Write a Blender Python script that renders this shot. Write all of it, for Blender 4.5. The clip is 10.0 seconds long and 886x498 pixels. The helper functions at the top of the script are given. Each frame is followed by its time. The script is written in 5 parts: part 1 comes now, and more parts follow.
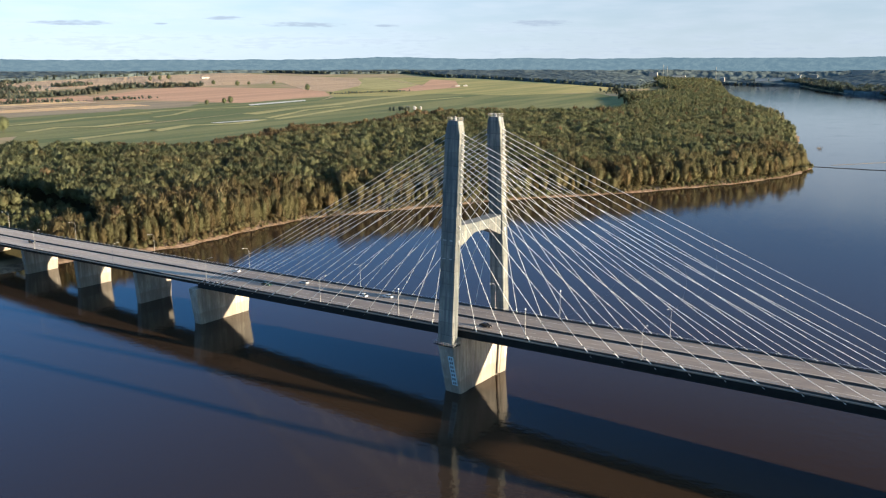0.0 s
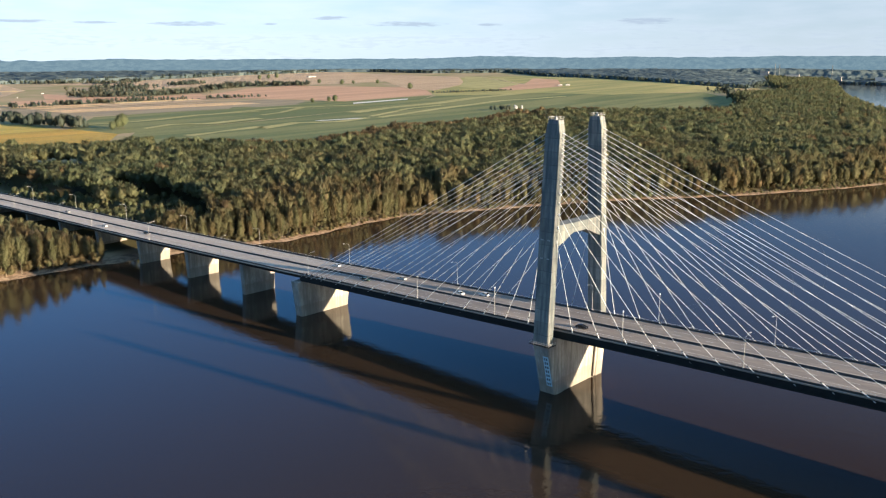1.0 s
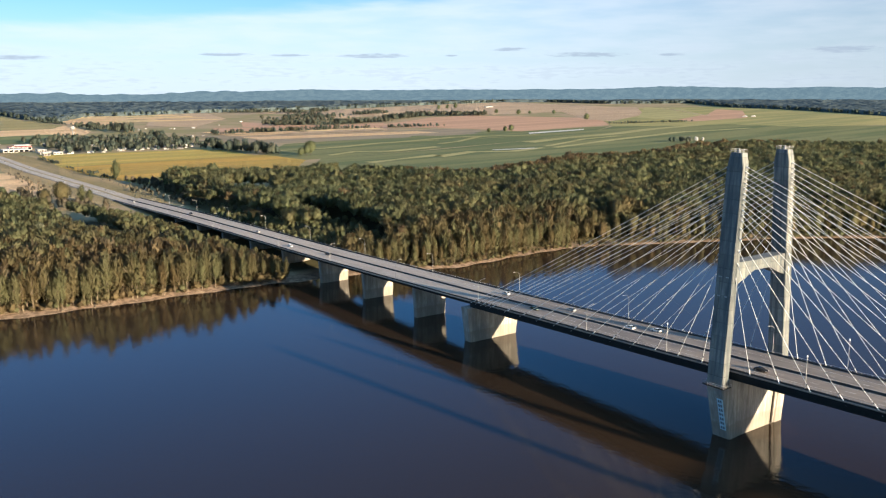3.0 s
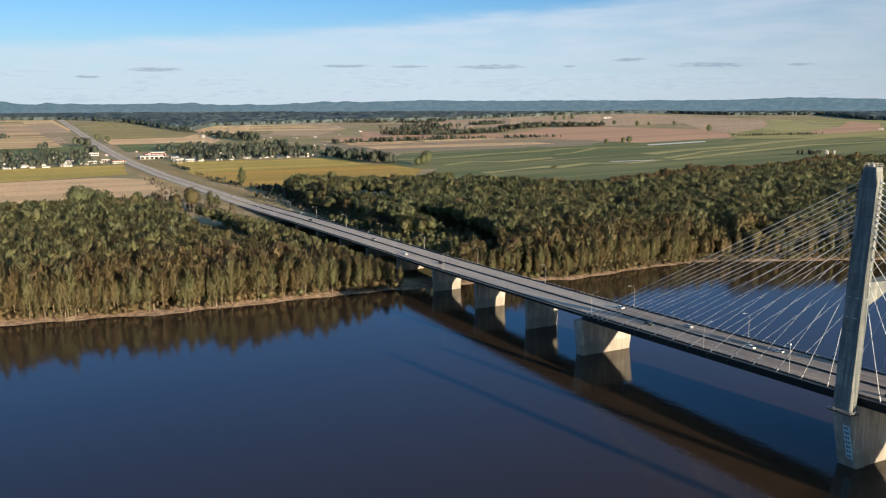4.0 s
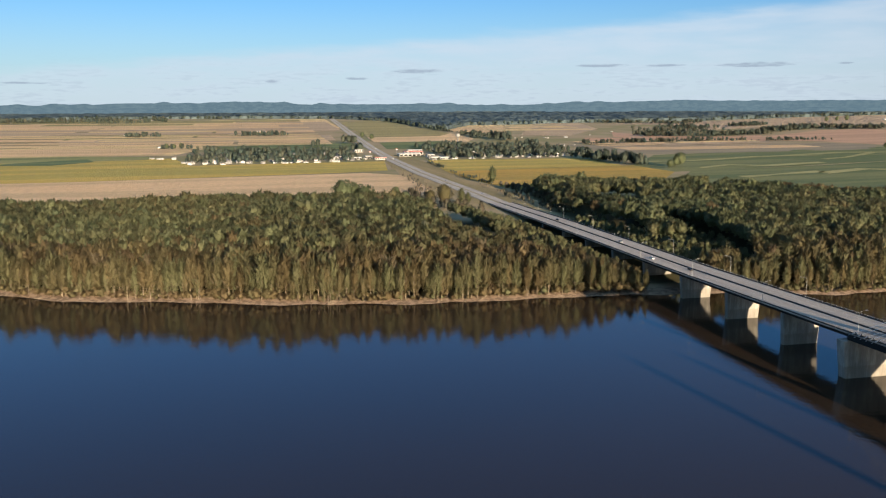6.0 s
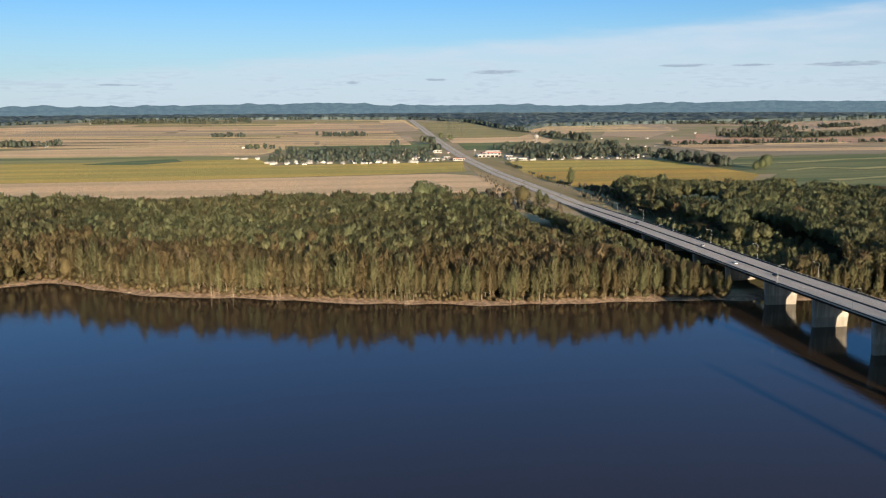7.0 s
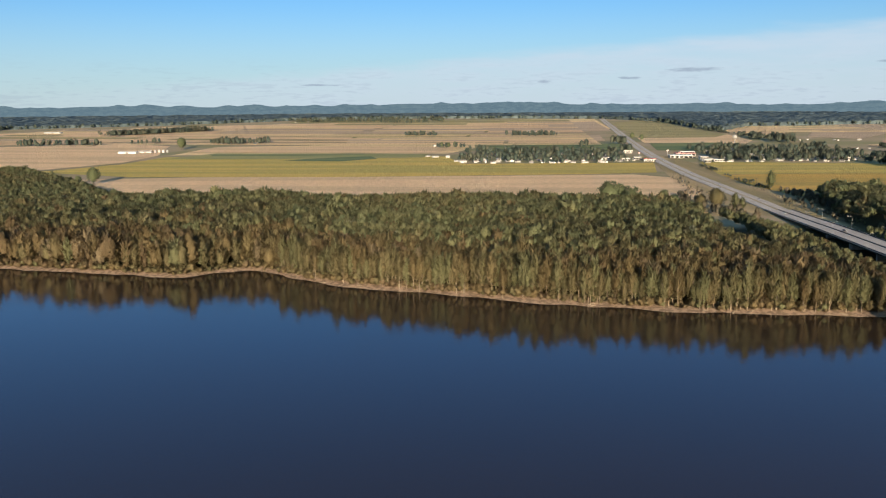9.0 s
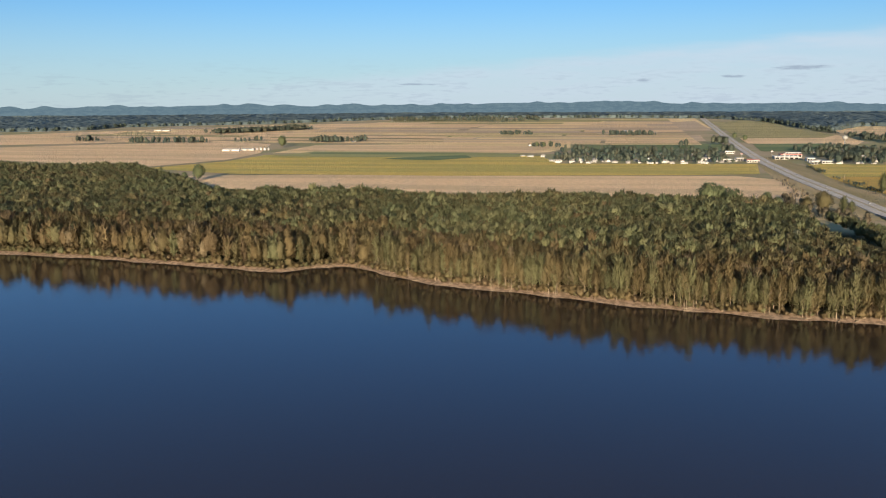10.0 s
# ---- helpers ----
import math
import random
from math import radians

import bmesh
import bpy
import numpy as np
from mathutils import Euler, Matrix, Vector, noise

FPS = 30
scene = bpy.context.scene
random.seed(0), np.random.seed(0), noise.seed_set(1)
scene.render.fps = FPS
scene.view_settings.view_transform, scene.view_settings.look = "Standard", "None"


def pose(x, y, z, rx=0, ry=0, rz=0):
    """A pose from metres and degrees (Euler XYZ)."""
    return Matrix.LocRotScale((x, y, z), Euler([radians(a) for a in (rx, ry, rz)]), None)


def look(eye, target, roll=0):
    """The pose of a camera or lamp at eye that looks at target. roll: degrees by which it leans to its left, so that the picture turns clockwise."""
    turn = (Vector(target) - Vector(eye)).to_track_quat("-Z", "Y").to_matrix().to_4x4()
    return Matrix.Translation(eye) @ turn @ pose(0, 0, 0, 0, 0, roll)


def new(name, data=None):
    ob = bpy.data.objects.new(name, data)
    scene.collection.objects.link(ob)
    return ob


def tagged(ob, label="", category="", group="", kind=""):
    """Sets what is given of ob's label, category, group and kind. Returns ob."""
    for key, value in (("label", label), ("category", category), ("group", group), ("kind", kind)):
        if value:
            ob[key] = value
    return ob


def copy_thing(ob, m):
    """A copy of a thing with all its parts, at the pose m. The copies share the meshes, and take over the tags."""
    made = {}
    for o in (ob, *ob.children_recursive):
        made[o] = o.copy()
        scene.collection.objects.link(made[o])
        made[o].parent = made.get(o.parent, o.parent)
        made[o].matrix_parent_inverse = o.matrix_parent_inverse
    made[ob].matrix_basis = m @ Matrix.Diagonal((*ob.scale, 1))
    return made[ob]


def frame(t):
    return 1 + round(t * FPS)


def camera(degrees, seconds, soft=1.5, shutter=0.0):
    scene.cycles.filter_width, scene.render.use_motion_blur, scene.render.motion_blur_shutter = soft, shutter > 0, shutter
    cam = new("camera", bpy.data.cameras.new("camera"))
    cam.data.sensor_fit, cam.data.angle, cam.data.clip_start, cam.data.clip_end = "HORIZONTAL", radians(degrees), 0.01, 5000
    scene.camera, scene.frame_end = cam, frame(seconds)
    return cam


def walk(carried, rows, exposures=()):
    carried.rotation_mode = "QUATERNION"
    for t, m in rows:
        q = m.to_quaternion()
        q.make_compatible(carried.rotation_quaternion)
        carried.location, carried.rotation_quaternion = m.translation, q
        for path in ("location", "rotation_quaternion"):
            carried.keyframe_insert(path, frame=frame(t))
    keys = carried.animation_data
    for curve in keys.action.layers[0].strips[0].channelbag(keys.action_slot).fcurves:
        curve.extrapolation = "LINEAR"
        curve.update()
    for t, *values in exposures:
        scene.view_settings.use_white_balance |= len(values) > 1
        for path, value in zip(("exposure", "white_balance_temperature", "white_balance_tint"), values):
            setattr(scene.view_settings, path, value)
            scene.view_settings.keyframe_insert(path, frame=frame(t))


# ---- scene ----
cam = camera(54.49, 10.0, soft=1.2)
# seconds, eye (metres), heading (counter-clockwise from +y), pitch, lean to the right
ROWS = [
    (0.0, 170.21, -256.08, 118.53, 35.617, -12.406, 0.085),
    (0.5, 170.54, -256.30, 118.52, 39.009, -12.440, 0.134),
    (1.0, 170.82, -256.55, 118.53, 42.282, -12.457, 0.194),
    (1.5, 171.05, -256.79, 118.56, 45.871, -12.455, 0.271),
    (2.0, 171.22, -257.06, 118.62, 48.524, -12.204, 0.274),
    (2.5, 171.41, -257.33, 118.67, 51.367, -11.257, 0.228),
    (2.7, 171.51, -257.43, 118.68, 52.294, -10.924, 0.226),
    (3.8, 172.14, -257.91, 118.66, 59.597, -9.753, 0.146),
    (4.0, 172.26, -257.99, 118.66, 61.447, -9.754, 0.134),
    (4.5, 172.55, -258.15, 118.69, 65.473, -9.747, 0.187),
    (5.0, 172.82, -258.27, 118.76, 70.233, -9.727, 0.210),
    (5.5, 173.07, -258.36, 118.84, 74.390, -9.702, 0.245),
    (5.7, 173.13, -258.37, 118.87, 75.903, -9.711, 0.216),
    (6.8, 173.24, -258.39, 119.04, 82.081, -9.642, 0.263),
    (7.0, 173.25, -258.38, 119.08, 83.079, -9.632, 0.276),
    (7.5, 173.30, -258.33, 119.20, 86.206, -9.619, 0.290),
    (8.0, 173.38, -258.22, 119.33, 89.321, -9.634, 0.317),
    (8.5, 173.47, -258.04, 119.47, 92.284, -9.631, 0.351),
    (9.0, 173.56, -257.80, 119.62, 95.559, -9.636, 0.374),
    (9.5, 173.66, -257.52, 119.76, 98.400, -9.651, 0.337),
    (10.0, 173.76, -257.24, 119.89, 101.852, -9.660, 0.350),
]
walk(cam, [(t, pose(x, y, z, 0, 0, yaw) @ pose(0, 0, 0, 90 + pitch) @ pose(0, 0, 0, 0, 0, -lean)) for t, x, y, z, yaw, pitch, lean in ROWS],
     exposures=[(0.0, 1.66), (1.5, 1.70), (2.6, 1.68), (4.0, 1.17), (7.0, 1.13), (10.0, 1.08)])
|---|
THE PROBLEM: Give the data above again in full and unchanged, skipping the pictures.

CORRECT RESPONSE:
Write a Blender Python script that renders this shot. Write all of it, for Blender 4.5. The clip is 10.0 seconds long and 886x498 pixels. The helper functions at the top of the script are given. Each frame is followed by its time. The script is written in 5 parts: part 1 comes now, and more parts follow.
0.0 s
1.0 s
3.0 s
4.0 s
6.0 s
7.0 s
9.0 s
10.0 s
# ---- helpers ----
import math
import random
from math import radians

import bmesh
import bpy
import numpy as np
from mathutils import Euler, Matrix, Vector, noise

FPS = 30
scene = bpy.context.scene
random.seed(0), np.random.seed(0), noise.seed_set(1)
scene.render.fps = FPS
scene.view_settings.view_transform, scene.view_settings.look = "Standard", "None"


def pose(x, y, z, rx=0, ry=0, rz=0):
    """A pose from metres and degrees (Euler XYZ)."""
    return Matrix.LocRotScale((x, y, z), Euler([radians(a) for a in (rx, ry, rz)]), None)


def look(eye, target, roll=0):
    """The pose of a camera or lamp at eye that looks at target. roll: degrees by which it leans to its left, so that the picture turns clockwise."""
    turn = (Vector(target) - Vector(eye)).to_track_quat("-Z", "Y").to_matrix().to_4x4()
    return Matrix.Translation(eye) @ turn @ pose(0, 0, 0, 0, 0, roll)


def new(name, data=None):
    ob = bpy.data.objects.new(name, data)
    scene.collection.objects.link(ob)
    return ob


def tagged(ob, label="", category="", group="", kind=""):
    """Sets what is given of ob's label, category, group and kind. Returns ob."""
    for key, value in (("label", label), ("category", category), ("group", group), ("kind", kind)):
        if value:
            ob[key] = value
    return ob


def copy_thing(ob, m):
    """A copy of a thing with all its parts, at the pose m. The copies share the meshes, and take over the tags."""
    made = {}
    for o in (ob, *ob.children_recursive):
        made[o] = o.copy()
        scene.collection.objects.link(made[o])
        made[o].parent = made.get(o.parent, o.parent)
        made[o].matrix_parent_inverse = o.matrix_parent_inverse
    made[ob].matrix_basis = m @ Matrix.Diagonal((*ob.scale, 1))
    return made[ob]


def frame(t):
    return 1 + round(t * FPS)


def camera(degrees, seconds, soft=1.5, shutter=0.0):
    scene.cycles.filter_width, scene.render.use_motion_blur, scene.render.motion_blur_shutter = soft, shutter > 0, shutter
    cam = new("camera", bpy.data.cameras.new("camera"))
    cam.data.sensor_fit, cam.data.angle, cam.data.clip_start, cam.data.clip_end = "HORIZONTAL", radians(degrees), 0.01, 5000
    scene.camera, scene.frame_end = cam, frame(seconds)
    return cam


def walk(carried, rows, exposures=()):
    carried.rotation_mode = "QUATERNION"
    for t, m in rows:
        q = m.to_quaternion()
        q.make_compatible(carried.rotation_quaternion)
        carried.location, carried.rotation_quaternion = m.translation, q
        for path in ("location", "rotation_quaternion"):
            carried.keyframe_insert(path, frame=frame(t))
    keys = carried.animation_data
    for curve in keys.action.layers[0].strips[0].channelbag(keys.action_slot).fcurves:
        curve.extrapolation = "LINEAR"
        curve.update()
    for t, *values in exposures:
        scene.view_settings.use_white_balance |= len(values) > 1
        for path, value in zip(("exposure", "white_balance_temperature", "white_balance_tint"), values):
            setattr(scene.view_settings, path, value)
            scene.view_settings.keyframe_insert(path, frame=frame(t))


# ---- scene ----
cam = camera(54.49, 10.0, soft=1.2)
# seconds, eye (metres), heading (counter-clockwise from +y), pitch, lean to the right
ROWS = [
    (0.0, 170.21, -256.08, 118.53, 35.617, -12.406, 0.085),
    (0.5, 170.54, -256.30, 118.52, 39.009, -12.440, 0.134),
    (1.0, 170.82, -256.55, 118.53, 42.282, -12.457, 0.194),
    (1.5, 171.05, -256.79, 118.56, 45.871, -12.455, 0.271),
    (2.0, 171.22, -257.06, 118.62, 48.524, -12.204, 0.274),
    (2.5, 171.41, -257.33, 118.67, 51.367, -11.257, 0.228),
    (2.7, 171.51, -257.43, 118.68, 52.294, -10.924, 0.226),
    (3.8, 172.14, -257.91, 118.66, 59.597, -9.753, 0.146),
    (4.0, 172.26, -257.99, 118.66, 61.447, -9.754, 0.134),
    (4.5, 172.55, -258.15, 118.69, 65.473, -9.747, 0.187),
    (5.0, 172.82, -258.27, 118.76, 70.233, -9.727, 0.210),
    (5.5, 173.07, -258.36, 118.84, 74.390, -9.702, 0.245),
    (5.7, 173.13, -258.37, 118.87, 75.903, -9.711, 0.216),
    (6.8, 173.24, -258.39, 119.04, 82.081, -9.642, 0.263),
    (7.0, 173.25, -258.38, 119.08, 83.079, -9.632, 0.276),
    (7.5, 173.30, -258.33, 119.20, 86.206, -9.619, 0.290),
    (8.0, 173.38, -258.22, 119.33, 89.321, -9.634, 0.317),
    (8.5, 173.47, -258.04, 119.47, 92.284, -9.631, 0.351),
    (9.0, 173.56, -257.80, 119.62, 95.559, -9.636, 0.374),
    (9.5, 173.66, -257.52, 119.76, 98.400, -9.651, 0.337),
    (10.0, 173.76, -257.24, 119.89, 101.852, -9.660, 0.350),
]
walk(cam, [(t, pose(x, y, z, 0, 0, yaw) @ pose(0, 0, 0, 90 + pitch) @ pose(0, 0, 0, 0, 0, -lean)) for t, x, y, z, yaw, pitch, lean in ROWS],
     exposures=[(0.0, 1.66), (1.5, 1.70), (2.6, 1.68), (4.0, 1.17), (7.0, 1.13), (10.0, 1.08)])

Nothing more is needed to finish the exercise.